Mountain in the state of Idaho

Horton Peak at 9896 ft above sea level is a peak in the White Cloud Mountains of Idaho. The peak is located in Sawtooth National Recreation Area in Custer County. Horton Peak rises above the southeastern end of the Sawtooth Valley west of the Sawtooth Range and Idaho State Highway 75. A trail goes to the summit from the end of forest road 459 in the Sawtooth Valley.

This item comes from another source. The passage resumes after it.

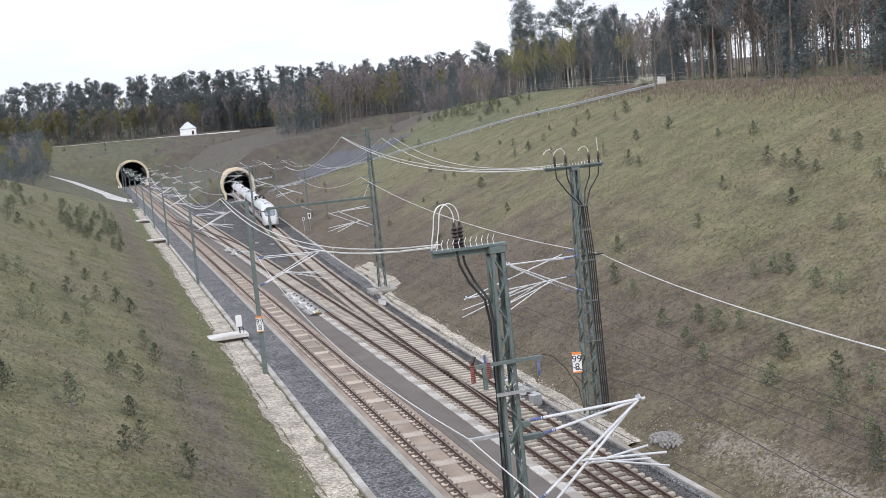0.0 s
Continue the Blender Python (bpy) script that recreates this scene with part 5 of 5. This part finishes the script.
# loose limestone pieces at the slope foot
def rubble(name, spots, label):
    base = np.array([(1, 0, 0), (-1, 0, 0), (0, 1, 0), (0, -1, 0), (0, 0, 1), (0, 0, -1)], float)
    fc = np.array([(0, 2, 4), (2, 1, 4), (1, 3, 4), (3, 0, 4), (2, 0, 5), (1, 2, 5), (3, 1, 5), (0, 3, 5)])
    sets = []
    for x, y, s in spots:
        v = base * rng.uniform(0.6, 1.2, (6, 3)) * s
        a = rng.uniform(0, 6.28)
        r = np.array([[math.cos(a), -math.sin(a), 0], [math.sin(a), math.cos(a), 0], [0, 0, 0.7]])
        sets.append((v @ r.T + [x, y, ground_z(x, y) + 0.05], fc))
    v, f = joined(sets)
    tagged(new(name, from_arrays(name, v.tolist(), f.tolist(), M_LIME)), label, "rubble", kind="stuff")


sp = [(7.7 + rng.normal(0, 0.55), 30 + 190 * rng.uniform() ** 1.7, rng.uniform(0.02, 0.02 + 0.09 * rng.uniform() ** 2)) for i in range(9000)]
sp += [(22.2 + abs(rng.normal(0, 1.2)), rng.uniform(22, 46), rng.uniform(0.01, 0.035)) for i in range(1500)]
sp += [(x_wall(y) + 1.2 + rng.normal(0, 0.5), y, rng.uniform(0.03, 0.11)) for y in rng.uniform(99, 122, 420)]
sp += [(x_wall(y) + 0.85 + abs(rng.normal(0, 0.35)), y, rng.uniform(0.02, 0.07)) for y in rng.uniform(44, 99, 900)]
rubble("limestone_rubble", sp, "loose pale limestone pieces at the slope foot")


# ---------------------------------------------------------------- pieces of the tracks: sleepers, rail seats, slab panels
def shared_piece(bm, name, material):
    return mesh_of(name, bm, material)


def piece(me, parent, x, y, z=0.0, turn=0.0, name=None):
    ob = new(name or me.name, me)
    ob.parent = parent
    ob.matrix_basis = pose(x, y, z, 0, 0, turn)
    return ob


def heading(f, y):
    return -math.degrees(math.atan2(f(y + 1) - f(y - 1), 2.0))


SEAT = shared_piece(box(BM(), -0.30, 0.30, -0.15, 0.15, -0.205, -0.135, 0.02), "rail_seat", M_PAD)
PANEL = shared_piece(box(BM(), -0.52, 0.52, -0.42, 0.42, -0.205, -0.178, 0.01), "slab_panel", M_PAD)
SLEEPER = shared_piece(box(BM(), -1.27, 1.27, -0.125, 0.125, -0.31, -0.17, 0.02), "sleeper", M_SLEEPER)
SEATB = shared_piece(box(BM(), -0.5, 0.5, -0.12, 0.12, -0.31, -0.172, 0.02), "long_sleeper_end", M_SLEEPER)
PITCHS = 0.65
y = 30.0
while y < 127:
    for s in (-0.7555, 0.7555):
        piece(SEAT, TRACKS["a"], x_t1(y) + s, y)
    y += PITCHS
y = 30.3
while y < 150:
    piece(PANEL, TRACKS["a"], x_t1(y), y)
    y += PITCHS * 4
y = 30.0
while y < 186:
    piece(SLEEPER, TRACKS["b"], x_t2(y), y, 0, heading(x_t2, y))
    gap = x_t3(y) - x_t2(y)
    if gap > 2.62:
        piece(SLEEPER, TRACKS["c"], x_t3(y), y, 0.002, heading(x_t3, y))
    else:
        piece(SEATB, TRACKS["c"], x_t2(y) + 1.27 + max(0.2, gap) / 2, y, 0.004, 0).scale = (max(0.2, gap) * 0.985, 1, 1)
    y += PITCHS
KERB = [shared_piece(box(BM(), -0.22 - d, 0.22 + d, -1.22, 1.22, -0.24, -0.125 + d * 0.3, 0.015), "kerb_block", M_KERB) for d in (0.0, 0.02, 0.035)]
for i in range(196):
    y = Y0 + 1.25 + 2.5 * i
    piece(KERB[(i * 7 + i // 3) % 3], kerb_bed, x_t2(y) - 1.42 + 0.02 * math.sin(i * 2.3), y)
for f, ya, yb, w, dz in ((x_t1, 8, 30, 0, 0), (x_t1, 127, 420, 0, 0), (x_t2, 8, 30, 1, 0), (x_t2, 186, 420, 1, 0), (x_t3, 8, 30, 1, 0.002), (x_t3, 186, 298, 1, 0.002)):
    y = ya
    sets = []
    while y < yb:
        for c, hw, hd, z0, z1 in (((0, 1.27, 0.125, -0.31, -0.17 + dz),) if w else ((-0.7555, 0.3, 0.15, -0.205, -0.135), (0.7555, 0.3, 0.15, -0.205, -0.135))):
            x = f(y) + c
            v = np.array([(x + sx * hw, y + sy * hd, z) for z in (z0, z1) for sx, sy in ((-1, -1), (1, -1), (1, 1), (-1, 1))])
            q = np.array([(4, 5, 6), (4, 6, 7), (0, 1, 5), (0, 5, 4), (1, 2, 6), (1, 6, 5), (2, 3, 7), (2, 7, 6), (3, 0, 4), (3, 4, 7)])
            sets.append((v, q))
        y += PITCHS
    v, q = joined(sets)
    key = "a" if f is x_t1 else "b" if f is x_t2 else "c"
    ob = new("far_sleepers", from_arrays("far_sleepers", v.tolist(), q.tolist(), M_SLEEPER if w else M_PAD))
    ob.parent = TRACKS[key]
    tagged(ob, kind="stuff")
# dark fastenings on both sides of every rail
for f, key in ((x_t1, "a"), (x_t2, "b"), (x_t3, "c")):
    sets = []
    y = 30.0
    while y < 150:
        for s in (-0.7555, 0.7555):
            for d in (-0.11, 0.11):
                x = f(y) + s + d
                v = np.array([(x + sx * 0.065, y + sy * 0.075, z) for z in (-0.18, -0.095) for sx, sy in ((-1, -1), (1, -1), (1, 1), (-1, 1))])
                q = np.array([(4, 5, 6), (4, 6, 7), (0, 1, 5), (0, 5, 4), (1, 2, 6), (1, 6, 5), (2, 3, 7), (2, 7, 6), (3, 0, 4), (3, 4, 7)])
                sets.append((v, q))
        y += PITCHS
    v, q = joined(sets)
    ob = new("fastenings", from_arrays("fastenings", v.tolist(), q.tolist(), M_CLIP))
    ob.parent = TRACKS[key]
    tagged(ob, kind="stuff")
# crossover rails between the two straight tracks, far up the line
xo = thing("crossover", "brown crossover rails linking the two straight tracks", "railway track", "tracks in the cutting", "structure")
def x_cross(y):
    return x_t2(y) + (x_t1(y) - x_t2(y)) * smooth01((y - 150) / 95)
for side in (-0.7555, 0.7555):
    part("rail", rail_mesh(lambda y: x_cross(y) + side, 152, 243), [M_RUST, M_RAILTOP], xo)


# ---------------------------------------------------------------- motion of the train
def tip_at(t):
    """Distance line of the leading tip along the plan's y."""
    return 184.2 - 19.85 * t - 0.10 * t * t - 0.09 * max(0.0, t - 12) ** 2


def car_pose(y_mid, flip):
    a, b = y_mid - 9.0, y_mid + 9.0
    pa, pb = Vector((x_t3(a), a, 0)), Vector((x_t3(b), b, 0))
    mid, d = (pa + pb) / 2, (pa - pb).normalized()
    ang = math.atan2(d.y, d.x) + (math.pi if flip else 0)
    return Matrix.Translation((mid.x, mid.y, 0.002)) @ Matrix.Rotation(ang, 4, "Z")


def make_train():
    cars, used, back = [], set(), 0.0
    for unit in range(2):
        for k in range(7):
            proto, length = (SECOND if unit else END) if k == 0 else TAIL if k == 6 else MID
            flip = k in (4, 5, 6)
            if proto.name in used:
                ob = copy_thing(proto, car_pose(200, flip))
            else:
                ob = proto
                used.add(proto.name)
            cars.append((ob, back + length / 2, flip))
            back += length
    return cars


CARS = make_train()


def motions():
    times = [0.5 * i for i in range(33)]
    for ob, back, flip in CARS:
        walk(ob, [(t, car_pose(tip_at(t) + back, flip)) for t in times])


motions()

Horton Peak was named after forest ranger William H. Horton (1867–1935), who is memorialized at the Pole Creek Ranger Station, located about two miles southeast of Horton Peak. A U.S. Forest Service fire lookout on the summit was constructed in 1938 by the Civilian Conservation Corps, was used until the 1970s, and still stands on the summit.